Animation scripts

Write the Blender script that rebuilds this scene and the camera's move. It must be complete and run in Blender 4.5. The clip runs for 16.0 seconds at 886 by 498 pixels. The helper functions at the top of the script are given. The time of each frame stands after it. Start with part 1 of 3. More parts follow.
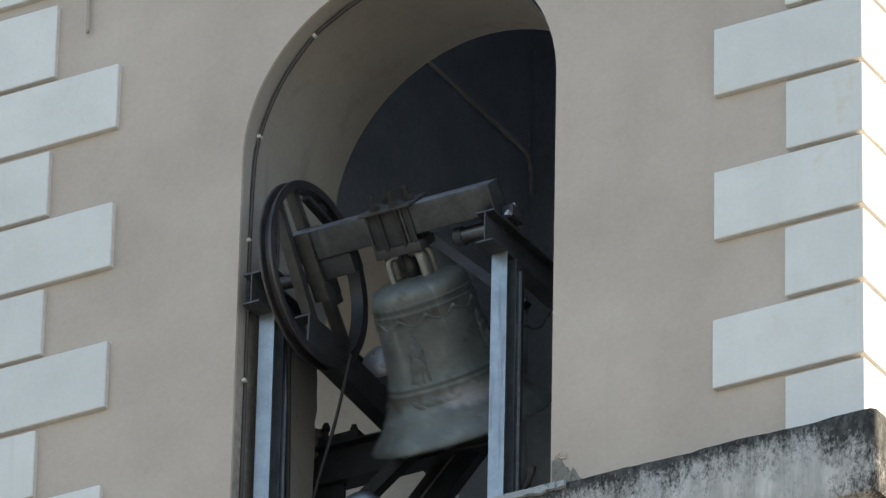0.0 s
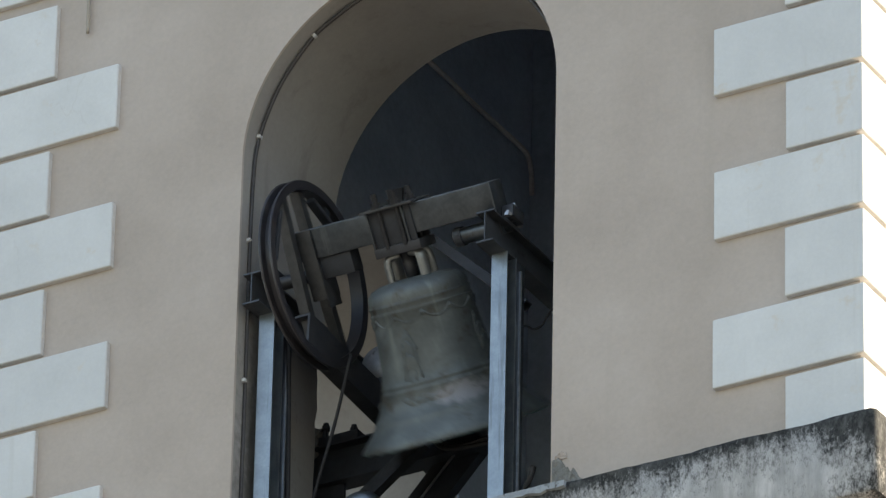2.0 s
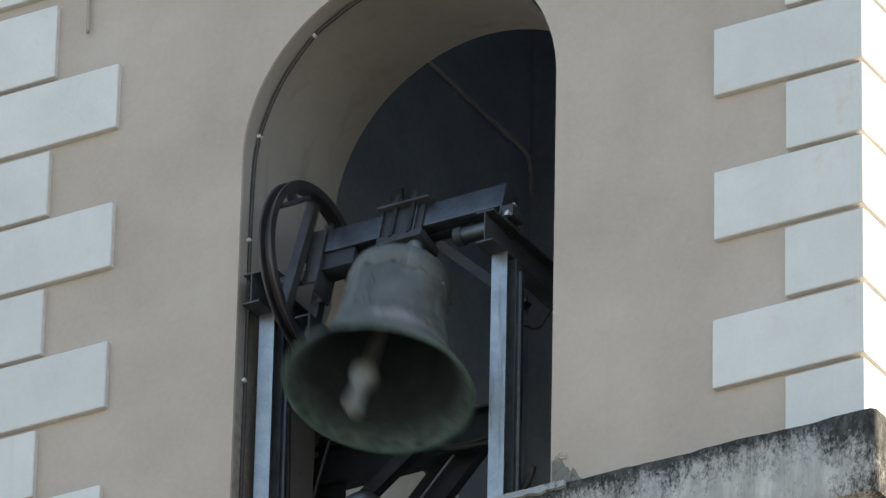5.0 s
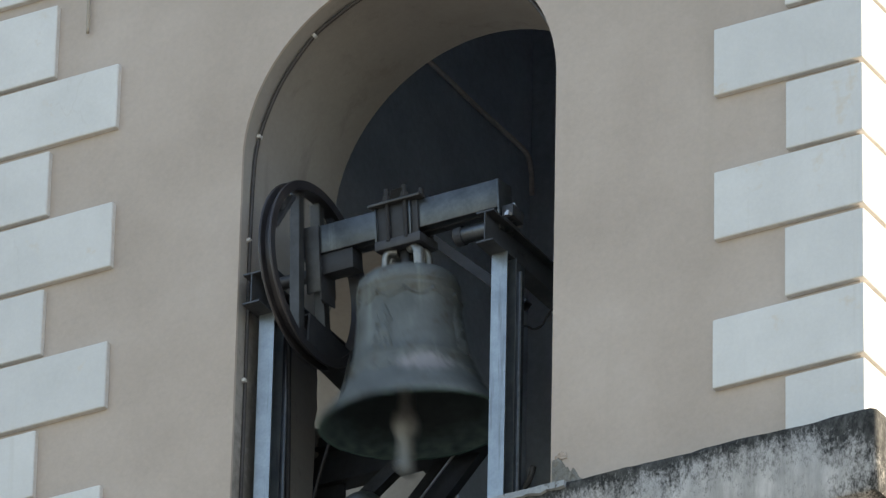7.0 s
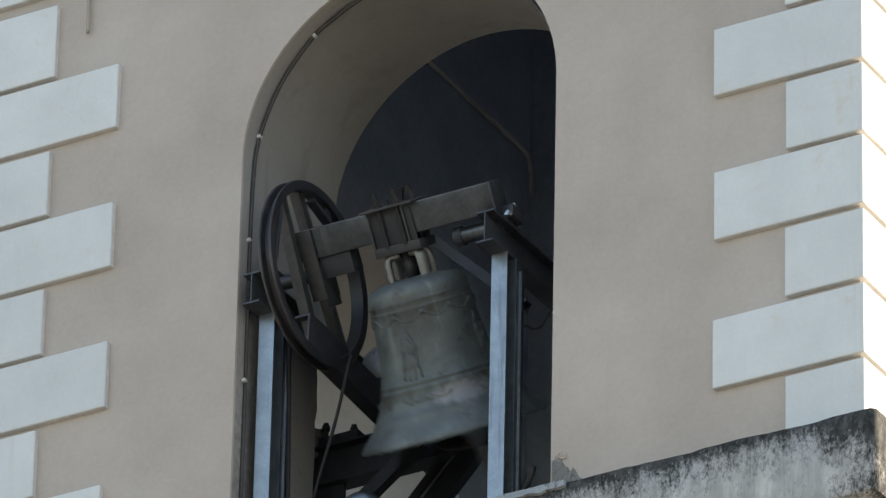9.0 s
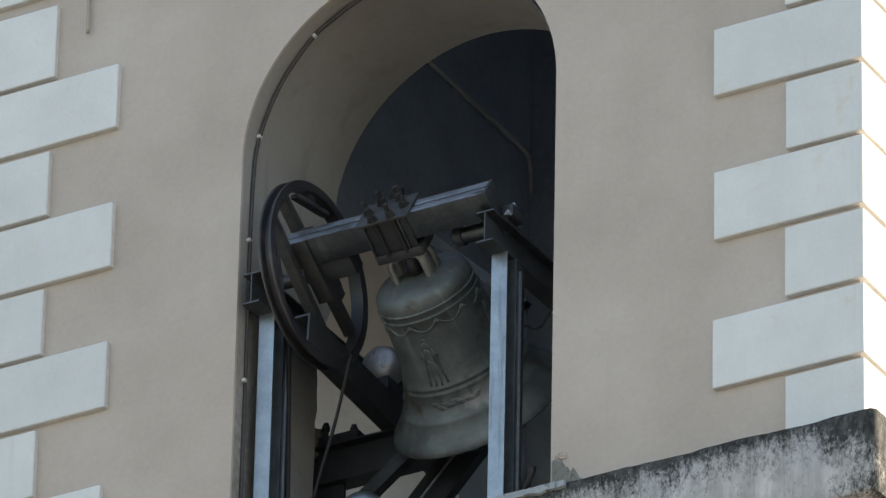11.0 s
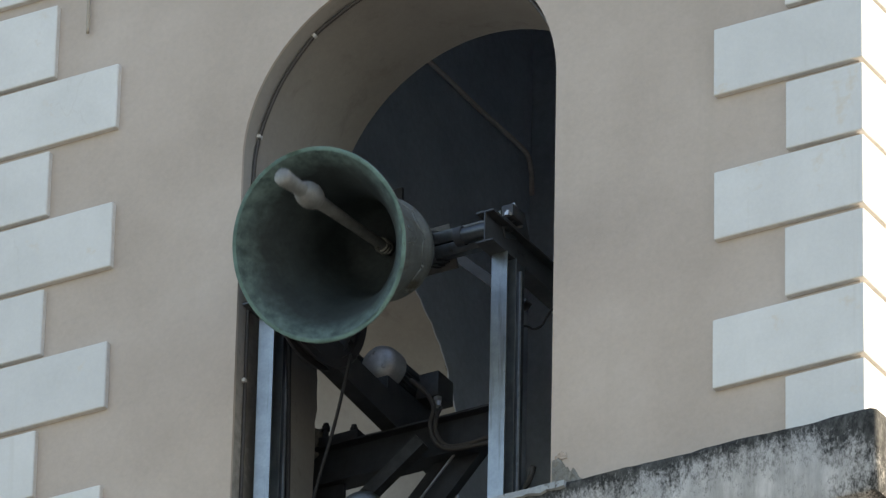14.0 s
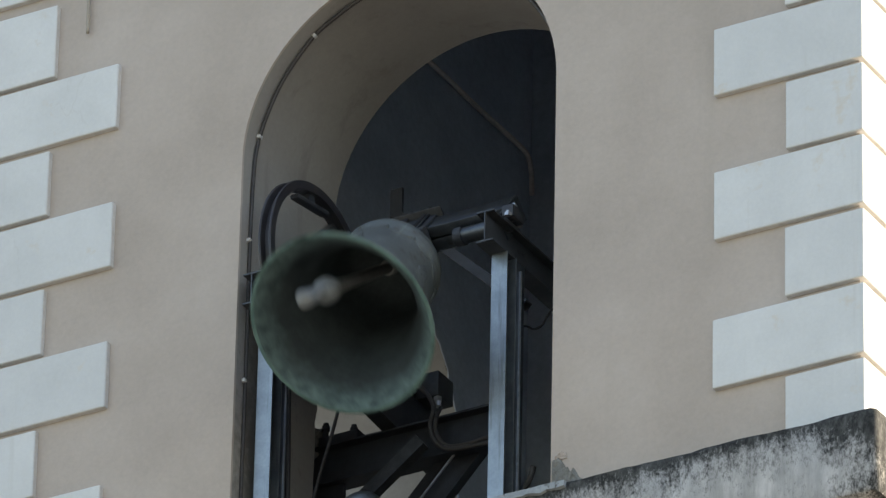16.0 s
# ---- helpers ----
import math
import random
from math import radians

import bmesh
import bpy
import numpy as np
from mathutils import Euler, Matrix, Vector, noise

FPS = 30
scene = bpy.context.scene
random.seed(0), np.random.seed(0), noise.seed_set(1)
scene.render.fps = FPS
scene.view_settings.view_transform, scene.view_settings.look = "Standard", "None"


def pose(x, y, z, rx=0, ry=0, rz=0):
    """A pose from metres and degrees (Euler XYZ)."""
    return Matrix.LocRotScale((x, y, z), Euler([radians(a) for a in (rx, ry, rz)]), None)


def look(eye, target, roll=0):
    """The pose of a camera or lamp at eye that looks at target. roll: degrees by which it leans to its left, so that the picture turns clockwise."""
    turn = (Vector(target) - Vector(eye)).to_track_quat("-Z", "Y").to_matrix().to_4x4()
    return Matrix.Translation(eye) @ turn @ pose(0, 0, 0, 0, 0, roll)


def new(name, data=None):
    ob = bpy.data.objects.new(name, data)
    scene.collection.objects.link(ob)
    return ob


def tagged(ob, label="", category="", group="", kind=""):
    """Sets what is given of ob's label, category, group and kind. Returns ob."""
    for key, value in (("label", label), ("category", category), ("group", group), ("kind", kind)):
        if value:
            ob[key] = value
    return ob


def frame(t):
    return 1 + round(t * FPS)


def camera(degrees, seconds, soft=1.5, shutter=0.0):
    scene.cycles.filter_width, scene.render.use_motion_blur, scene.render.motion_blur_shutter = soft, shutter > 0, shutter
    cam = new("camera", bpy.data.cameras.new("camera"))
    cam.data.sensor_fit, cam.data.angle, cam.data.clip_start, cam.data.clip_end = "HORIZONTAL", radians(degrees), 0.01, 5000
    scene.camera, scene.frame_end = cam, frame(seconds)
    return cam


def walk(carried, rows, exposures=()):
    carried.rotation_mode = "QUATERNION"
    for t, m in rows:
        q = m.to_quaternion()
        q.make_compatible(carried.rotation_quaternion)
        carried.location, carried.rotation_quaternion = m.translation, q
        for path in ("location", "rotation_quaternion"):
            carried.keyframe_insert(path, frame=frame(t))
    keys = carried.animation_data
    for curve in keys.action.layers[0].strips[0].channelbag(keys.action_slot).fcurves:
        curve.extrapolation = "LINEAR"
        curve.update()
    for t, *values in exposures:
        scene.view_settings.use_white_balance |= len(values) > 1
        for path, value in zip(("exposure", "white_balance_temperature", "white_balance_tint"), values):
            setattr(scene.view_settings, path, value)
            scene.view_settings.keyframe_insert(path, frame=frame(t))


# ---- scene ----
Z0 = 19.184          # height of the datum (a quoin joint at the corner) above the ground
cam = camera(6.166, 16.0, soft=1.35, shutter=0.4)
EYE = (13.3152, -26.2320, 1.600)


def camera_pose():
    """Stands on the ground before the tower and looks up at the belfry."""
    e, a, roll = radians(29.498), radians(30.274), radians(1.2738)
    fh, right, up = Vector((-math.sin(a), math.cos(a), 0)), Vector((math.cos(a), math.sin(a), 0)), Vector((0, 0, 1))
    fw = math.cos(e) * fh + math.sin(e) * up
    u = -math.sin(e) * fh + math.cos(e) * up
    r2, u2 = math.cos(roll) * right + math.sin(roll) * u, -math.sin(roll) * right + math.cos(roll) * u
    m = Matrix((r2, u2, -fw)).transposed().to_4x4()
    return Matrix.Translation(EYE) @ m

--

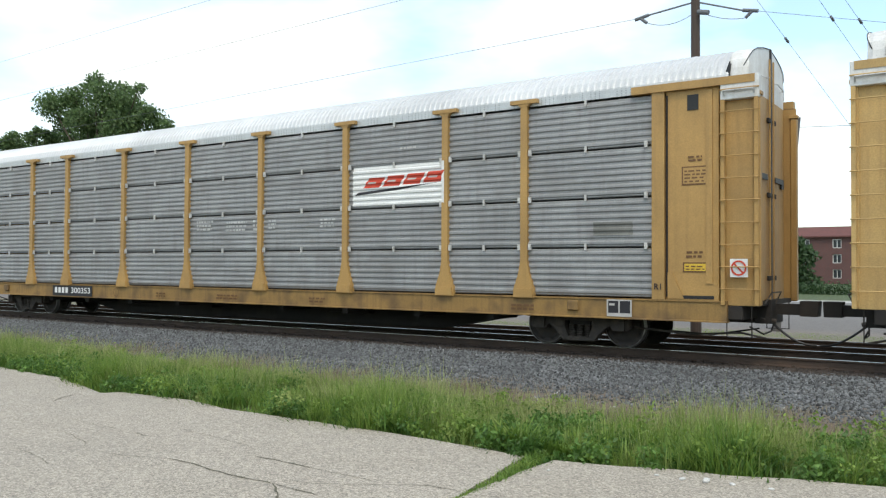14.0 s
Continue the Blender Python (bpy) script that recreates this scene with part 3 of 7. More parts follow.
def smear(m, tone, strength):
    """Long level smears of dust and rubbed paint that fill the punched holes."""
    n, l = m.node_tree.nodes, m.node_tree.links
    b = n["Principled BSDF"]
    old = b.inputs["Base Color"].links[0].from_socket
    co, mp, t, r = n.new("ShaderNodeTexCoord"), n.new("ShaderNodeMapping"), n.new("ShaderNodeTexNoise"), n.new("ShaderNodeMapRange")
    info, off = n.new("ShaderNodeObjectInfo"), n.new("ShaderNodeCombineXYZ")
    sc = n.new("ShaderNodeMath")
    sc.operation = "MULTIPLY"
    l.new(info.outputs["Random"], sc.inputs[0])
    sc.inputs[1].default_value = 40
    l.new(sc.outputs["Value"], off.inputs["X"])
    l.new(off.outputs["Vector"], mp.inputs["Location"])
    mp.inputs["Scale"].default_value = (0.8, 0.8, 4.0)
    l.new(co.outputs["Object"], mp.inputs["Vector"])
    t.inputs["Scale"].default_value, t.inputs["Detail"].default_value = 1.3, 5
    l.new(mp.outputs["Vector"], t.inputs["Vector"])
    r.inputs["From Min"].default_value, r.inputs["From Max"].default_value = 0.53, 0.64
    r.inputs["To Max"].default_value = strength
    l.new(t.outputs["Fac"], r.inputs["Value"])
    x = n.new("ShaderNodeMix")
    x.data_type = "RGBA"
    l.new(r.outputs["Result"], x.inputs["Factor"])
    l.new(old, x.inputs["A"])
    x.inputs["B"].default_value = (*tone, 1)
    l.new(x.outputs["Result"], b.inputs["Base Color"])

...

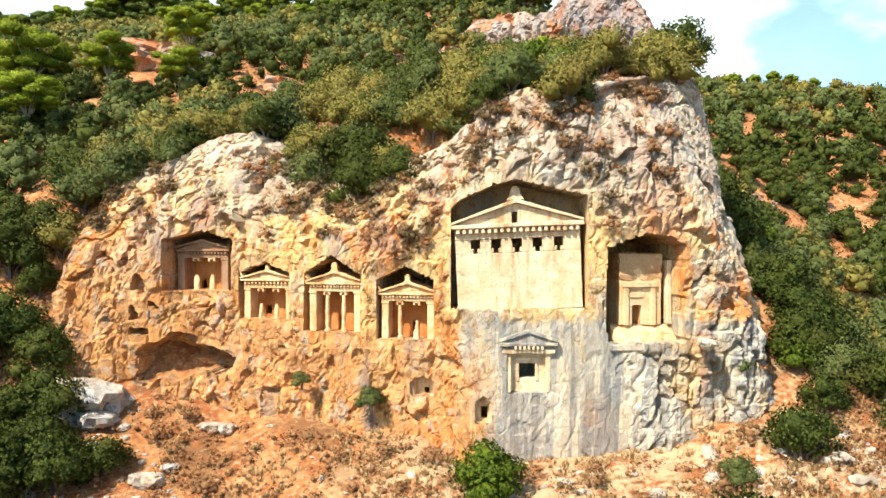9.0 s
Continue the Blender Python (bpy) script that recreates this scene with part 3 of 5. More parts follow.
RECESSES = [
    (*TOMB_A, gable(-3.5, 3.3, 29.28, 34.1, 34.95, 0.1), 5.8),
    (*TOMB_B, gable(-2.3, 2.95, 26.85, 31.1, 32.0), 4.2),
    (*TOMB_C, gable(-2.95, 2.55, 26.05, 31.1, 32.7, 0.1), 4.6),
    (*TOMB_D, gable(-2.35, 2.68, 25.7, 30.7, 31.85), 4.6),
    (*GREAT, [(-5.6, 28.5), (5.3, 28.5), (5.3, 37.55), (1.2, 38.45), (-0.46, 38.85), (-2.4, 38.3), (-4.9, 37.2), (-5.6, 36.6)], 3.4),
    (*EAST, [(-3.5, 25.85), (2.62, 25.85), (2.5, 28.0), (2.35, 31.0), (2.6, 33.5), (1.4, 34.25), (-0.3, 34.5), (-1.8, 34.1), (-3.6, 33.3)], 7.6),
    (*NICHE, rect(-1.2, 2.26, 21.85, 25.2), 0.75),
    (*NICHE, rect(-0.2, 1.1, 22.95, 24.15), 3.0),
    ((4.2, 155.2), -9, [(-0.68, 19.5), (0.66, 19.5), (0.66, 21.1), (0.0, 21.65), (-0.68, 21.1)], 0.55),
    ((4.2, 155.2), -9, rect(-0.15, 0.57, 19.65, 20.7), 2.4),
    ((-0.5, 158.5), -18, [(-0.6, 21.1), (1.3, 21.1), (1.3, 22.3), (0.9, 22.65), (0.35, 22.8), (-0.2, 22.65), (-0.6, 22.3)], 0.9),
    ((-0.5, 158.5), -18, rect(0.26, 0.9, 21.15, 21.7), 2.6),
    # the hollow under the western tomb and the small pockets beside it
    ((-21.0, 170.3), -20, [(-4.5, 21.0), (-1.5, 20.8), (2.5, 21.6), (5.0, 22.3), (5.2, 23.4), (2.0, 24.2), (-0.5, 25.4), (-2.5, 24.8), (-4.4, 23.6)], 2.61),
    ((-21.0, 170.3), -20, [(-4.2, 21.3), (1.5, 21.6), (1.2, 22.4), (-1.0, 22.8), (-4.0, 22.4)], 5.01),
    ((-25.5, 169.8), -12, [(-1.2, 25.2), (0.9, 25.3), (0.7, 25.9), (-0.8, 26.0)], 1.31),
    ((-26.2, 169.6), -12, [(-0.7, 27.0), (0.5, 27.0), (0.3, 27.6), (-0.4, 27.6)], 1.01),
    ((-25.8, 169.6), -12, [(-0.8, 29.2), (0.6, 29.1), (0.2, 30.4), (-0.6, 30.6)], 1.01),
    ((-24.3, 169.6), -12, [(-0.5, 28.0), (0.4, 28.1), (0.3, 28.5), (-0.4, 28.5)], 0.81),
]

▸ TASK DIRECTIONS
Exactly and only the lines from the line with "return 1 + round(t * FPS)" to the line with "q.make_compatible(carried.rotation_quaternion)", both included, are to be printed.

▸ WORKED ANSWER
    return 1 + round(t * FPS)


def camera(degrees, seconds, soft=1.5, shutter=0.0):
    scene.cycles.filter_width, scene.render.use_motion_blur, scene.render.motion_blur_shutter = soft, shutter > 0, shutter
    cam = new("camera", bpy.data.cameras.new("camera"))
    cam.data.sensor_fit, cam.data.angle, cam.data.clip_start, cam.data.clip_end = "HORIZONTAL", radians(degrees), 0.01, 5000
    scene.camera, scene.frame_end = cam, frame(seconds)
    return cam


def walk(carried, rows, exposures=()):
    carried.rotation_mode = "QUATERNION"
    for t, m in rows:
        q = m.to_quaternion()
        q.make_compatible(carried.rotation_quaternion)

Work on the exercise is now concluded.